Using her powers as a teaching aid in her career as a schoolteacher, Susan is sufficiently successful as to have parents clamouring in large numbers to have their child included in her class. Her approach to history and geography, subjects which children often find rather dull, has particularly captured her class's attention. Parents generally see the occasional need to clean their children's clothing of dried-in bloodstains or ground-in swamp mud as more than compensated for by the broad education being received. A child's description of one of the classic battles from Ankh-Morpork's long history, for example, might be sufficiently vivid and detailed to make the parent think that the description could not have been improved upon if the child had actually seen the battle at first hand—which in fact they have, given the flexibility of time and space Susan has inherited from her grandfather.

Susan's role as a caregiver to children, combined with her no-nonsense style and almost magical flair for stick-like weaponry (e.g. her grandfather's scythe, field hockey sticks, a fireplace poker), can be seen as a parody of Mary Poppins. Mary Poppins also had a very similar attitude while actively encouraging positive imagination (Susan tends to say things like "Real children don't go hoppity-skip unless they're on drugs"), took children on magical adventures (Susan does so to teach geography), introduced children to supernatural creatures (Susan employs such beings as guest speakers, including her own grandfather), and had a magic umbrella (which, while not used as a blunt object, was magical much like Death's scythe). Neither character openly acknowledges her magical powers. Both tend toward being actively insulted when reminded of their use. The link between Susan and Mary Poppins is explicitly alluded to in Hogfather, when Susan states that "She'd sworn that if she did indeed ever find herself dancing on rooftops with chimney sweeps, she'd beat herself to death with her own umbrella."

==Relationships==
In The Art of Discworld, Pratchett describes Susan as "rather chilly", and Susan herself admits in Thief of Time that she finds it difficult to relate to other humans on a personal level because the supernatural parts of her mind tend to view mortal creatures as nothing more than "a temporary collection of atoms that [will] not be around in another few decades". She has yet to demonstrate much affection for others, though her relationship with her grandfather, once strained, improves over the course of the series. Despite this, she finds herself unable to trust him completely because of the way he occasionally manipulates her into helping him.

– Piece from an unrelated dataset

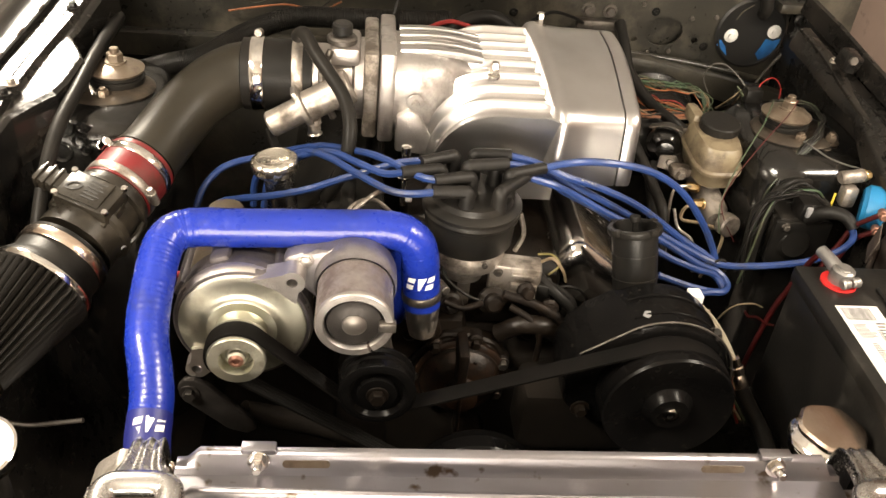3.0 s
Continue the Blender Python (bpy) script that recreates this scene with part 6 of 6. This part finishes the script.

===Romantic relationships===
Though Susan was previously infatuated with rocker Imp Y Celyn (Soul Music), Thief of Time ended with an unspecified "perfect moment" between Susan and Lobsang Ludd, the new anthropomorphic personification of Time. Though the moment itself was not described, Ludd caught her attention by levitating metallic silver and gold stars and setting them spinning about near the ceiling of the Stationery Cupboard, and dimming the lighting to velvety darkness, both rather romantic gestures. Also, Myria (later known as Unity) bluntly questioned Susan as to whether or not she had romantic intentions in regard to the boy, to which Susan responded with the defensive attitude she usually reserves for her fondness of chocolates.

==Appearances in other media==

===Television===

====Animation====
In the Cosgrove Hall animation of Soul Music, Susan was voiced by Debra Gillett.

====Live action====
In the Sky One live-action adaptation of Hogfather the character was played by Michelle Dockery.

===Computer games===
She appears as a young child in the computer game, Discworld II: Missing Presumed...!?.